■ Set problem
Without including the pictures, copy out every line below.

■ Data extract

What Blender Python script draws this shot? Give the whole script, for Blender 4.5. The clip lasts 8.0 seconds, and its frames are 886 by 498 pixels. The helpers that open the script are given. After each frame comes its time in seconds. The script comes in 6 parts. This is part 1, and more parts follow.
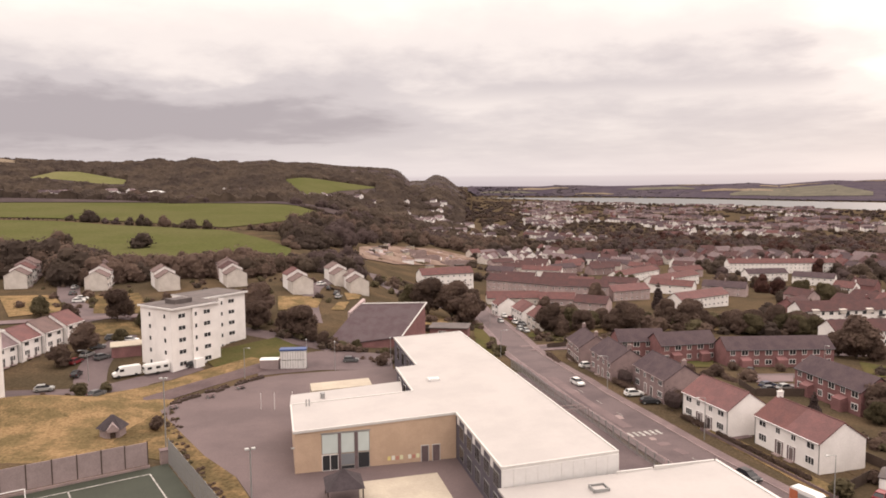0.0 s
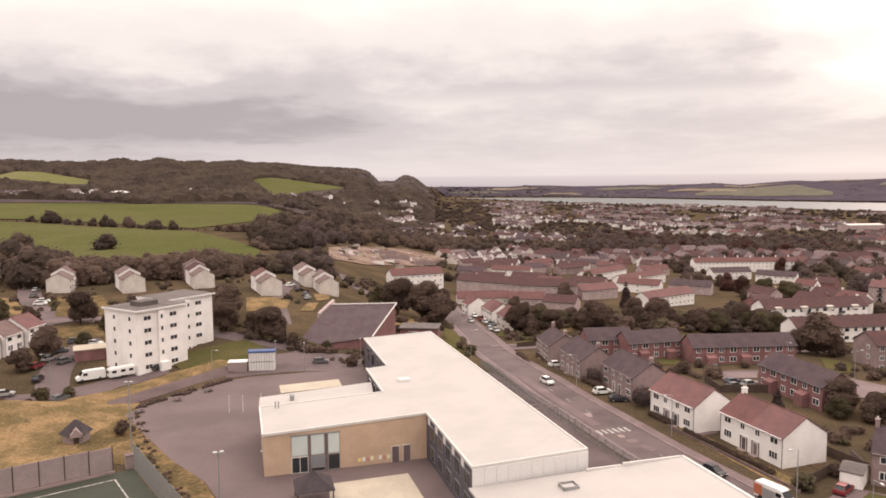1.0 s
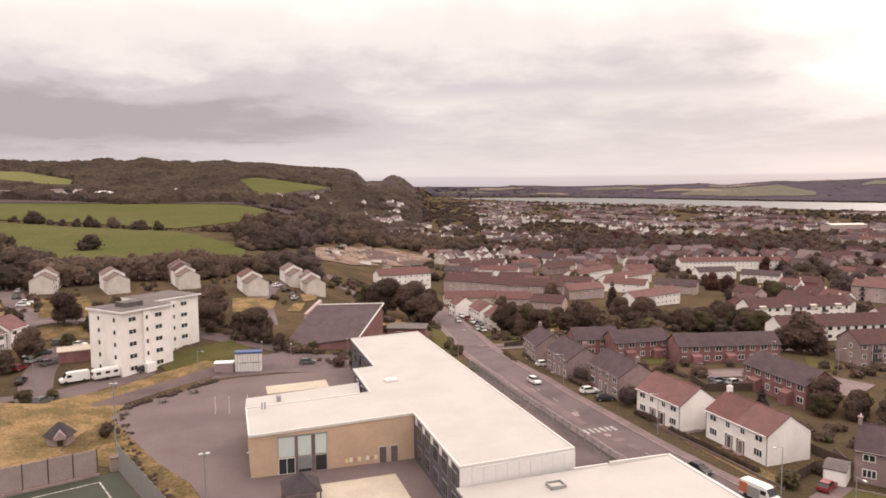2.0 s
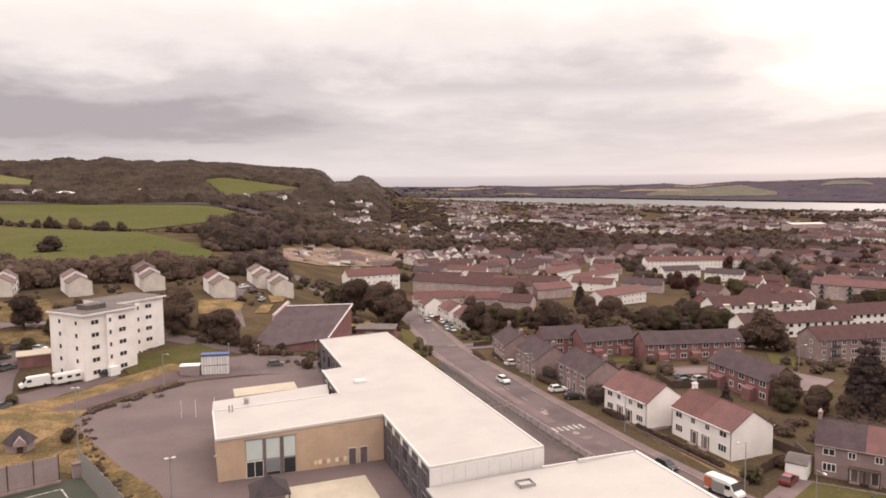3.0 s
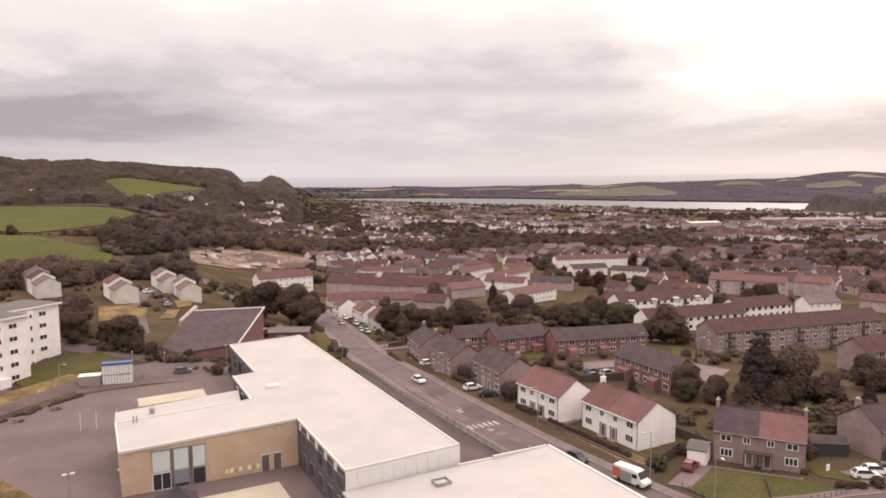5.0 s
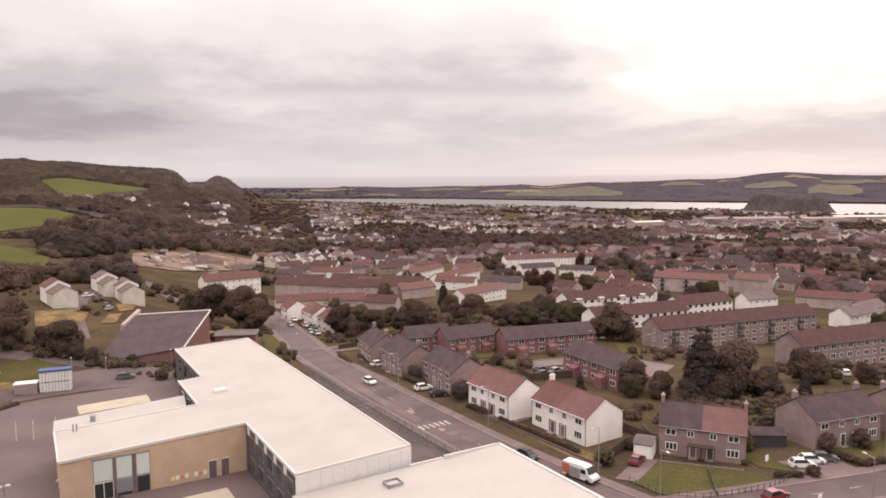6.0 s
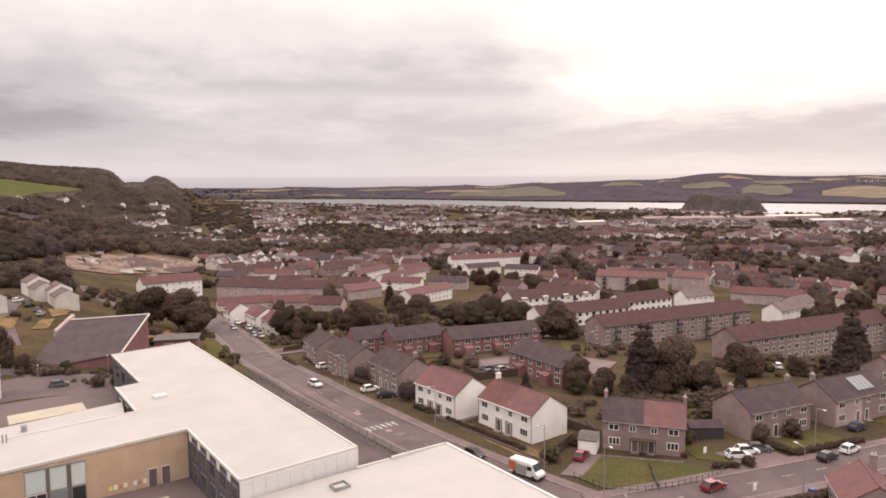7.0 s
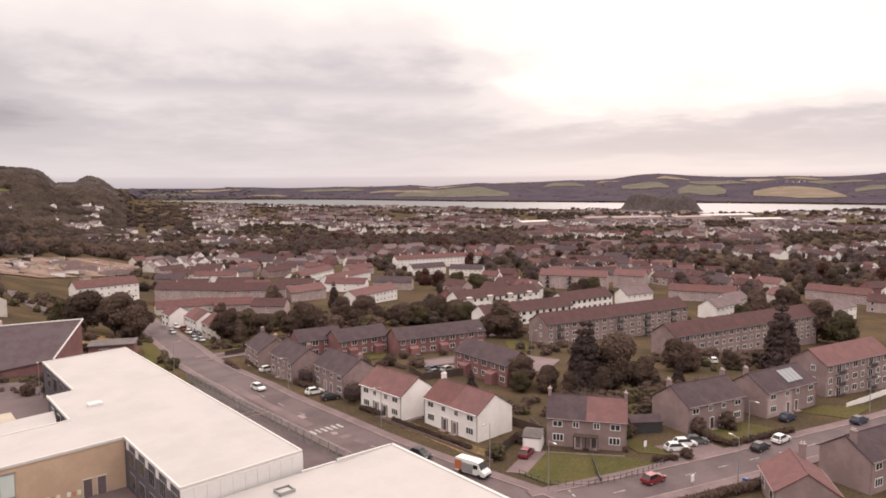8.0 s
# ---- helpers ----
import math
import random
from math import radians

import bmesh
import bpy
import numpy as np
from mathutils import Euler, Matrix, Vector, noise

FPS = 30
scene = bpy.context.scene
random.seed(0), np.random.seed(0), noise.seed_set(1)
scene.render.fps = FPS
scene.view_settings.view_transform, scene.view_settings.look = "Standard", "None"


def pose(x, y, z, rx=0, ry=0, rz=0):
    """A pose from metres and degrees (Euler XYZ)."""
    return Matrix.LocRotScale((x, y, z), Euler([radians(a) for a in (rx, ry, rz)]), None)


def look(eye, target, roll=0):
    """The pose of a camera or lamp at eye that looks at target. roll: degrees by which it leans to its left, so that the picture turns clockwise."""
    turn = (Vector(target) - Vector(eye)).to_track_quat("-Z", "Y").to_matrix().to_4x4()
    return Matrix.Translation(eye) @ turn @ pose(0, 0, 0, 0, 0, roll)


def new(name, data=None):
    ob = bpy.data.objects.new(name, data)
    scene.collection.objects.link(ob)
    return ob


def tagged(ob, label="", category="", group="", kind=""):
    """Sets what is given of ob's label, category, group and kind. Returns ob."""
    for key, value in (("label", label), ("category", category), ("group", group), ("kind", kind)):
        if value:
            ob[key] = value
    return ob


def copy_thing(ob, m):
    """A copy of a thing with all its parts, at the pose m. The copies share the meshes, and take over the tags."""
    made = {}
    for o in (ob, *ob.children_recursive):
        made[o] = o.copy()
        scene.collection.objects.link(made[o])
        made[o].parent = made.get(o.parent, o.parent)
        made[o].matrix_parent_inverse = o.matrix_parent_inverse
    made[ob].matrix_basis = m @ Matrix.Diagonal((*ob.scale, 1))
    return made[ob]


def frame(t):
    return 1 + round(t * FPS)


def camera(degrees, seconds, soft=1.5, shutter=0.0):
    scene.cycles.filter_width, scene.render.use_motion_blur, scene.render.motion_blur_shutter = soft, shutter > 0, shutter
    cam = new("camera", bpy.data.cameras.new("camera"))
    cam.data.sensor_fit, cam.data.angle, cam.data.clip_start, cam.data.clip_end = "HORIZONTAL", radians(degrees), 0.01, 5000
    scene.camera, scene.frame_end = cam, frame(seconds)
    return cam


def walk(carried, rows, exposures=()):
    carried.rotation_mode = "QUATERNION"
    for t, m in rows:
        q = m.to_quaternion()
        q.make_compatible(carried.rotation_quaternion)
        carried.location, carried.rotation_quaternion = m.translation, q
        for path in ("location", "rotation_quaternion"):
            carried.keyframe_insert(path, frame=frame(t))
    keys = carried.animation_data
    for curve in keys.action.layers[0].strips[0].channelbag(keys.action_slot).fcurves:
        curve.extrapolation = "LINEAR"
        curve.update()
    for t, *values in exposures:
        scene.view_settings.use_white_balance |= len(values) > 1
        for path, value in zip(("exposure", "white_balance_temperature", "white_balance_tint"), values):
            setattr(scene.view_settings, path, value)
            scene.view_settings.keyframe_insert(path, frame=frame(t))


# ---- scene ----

■ The output
What Blender Python script draws this shot? Give the whole script, for Blender 4.5. The clip lasts 8.0 seconds, and its frames are 886 by 498 pixels. The helpers that open the script are given. After each frame comes its time in seconds. The script comes in 6 parts. This is part 1, and more parts follow.
0.0 s
1.0 s
2.0 s
3.0 s
5.0 s
6.0 s
7.0 s
8.0 s
# ---- helpers ----
import math
import random
from math import radians

import bmesh
import bpy
import numpy as np
from mathutils import Euler, Matrix, Vector, noise

FPS = 30
scene = bpy.context.scene
random.seed(0), np.random.seed(0), noise.seed_set(1)
scene.render.fps = FPS
scene.view_settings.view_transform, scene.view_settings.look = "Standard", "None"


def pose(x, y, z, rx=0, ry=0, rz=0):
    """A pose from metres and degrees (Euler XYZ)."""
    return Matrix.LocRotScale((x, y, z), Euler([radians(a) for a in (rx, ry, rz)]), None)


def look(eye, target, roll=0):
    """The pose of a camera or lamp at eye that looks at target. roll: degrees by which it leans to its left, so that the picture turns clockwise."""
    turn = (Vector(target) - Vector(eye)).to_track_quat("-Z", "Y").to_matrix().to_4x4()
    return Matrix.Translation(eye) @ turn @ pose(0, 0, 0, 0, 0, roll)


def new(name, data=None):
    ob = bpy.data.objects.new(name, data)
    scene.collection.objects.link(ob)
    return ob


def tagged(ob, label="", category="", group="", kind=""):
    """Sets what is given of ob's label, category, group and kind. Returns ob."""
    for key, value in (("label", label), ("category", category), ("group", group), ("kind", kind)):
        if value:
            ob[key] = value
    return ob


def copy_thing(ob, m):
    """A copy of a thing with all its parts, at the pose m. The copies share the meshes, and take over the tags."""
    made = {}
    for o in (ob, *ob.children_recursive):
        made[o] = o.copy()
        scene.collection.objects.link(made[o])
        made[o].parent = made.get(o.parent, o.parent)
        made[o].matrix_parent_inverse = o.matrix_parent_inverse
    made[ob].matrix_basis = m @ Matrix.Diagonal((*ob.scale, 1))
    return made[ob]


def frame(t):
    return 1 + round(t * FPS)


def camera(degrees, seconds, soft=1.5, shutter=0.0):
    scene.cycles.filter_width, scene.render.use_motion_blur, scene.render.motion_blur_shutter = soft, shutter > 0, shutter
    cam = new("camera", bpy.data.cameras.new("camera"))
    cam.data.sensor_fit, cam.data.angle, cam.data.clip_start, cam.data.clip_end = "HORIZONTAL", radians(degrees), 0.01, 5000
    scene.camera, scene.frame_end = cam, frame(seconds)
    return cam


def walk(carried, rows, exposures=()):
    carried.rotation_mode = "QUATERNION"
    for t, m in rows:
        q = m.to_quaternion()
        q.make_compatible(carried.rotation_quaternion)
        carried.location, carried.rotation_quaternion = m.translation, q
        for path in ("location", "rotation_quaternion"):
            carried.keyframe_insert(path, frame=frame(t))
    keys = carried.animation_data
    for curve in keys.action.layers[0].strips[0].channelbag(keys.action_slot).fcurves:
        curve.extrapolation = "LINEAR"
        curve.update()
    for t, *values in exposures:
        scene.view_settings.use_white_balance |= len(values) > 1
        for path, value in zip(("exposure", "white_balance_temperature", "white_balance_tint"), values):
            setattr(scene.view_settings, path, value)
            scene.view_settings.keyframe_insert(path, frame=frame(t))


# ---- scene ----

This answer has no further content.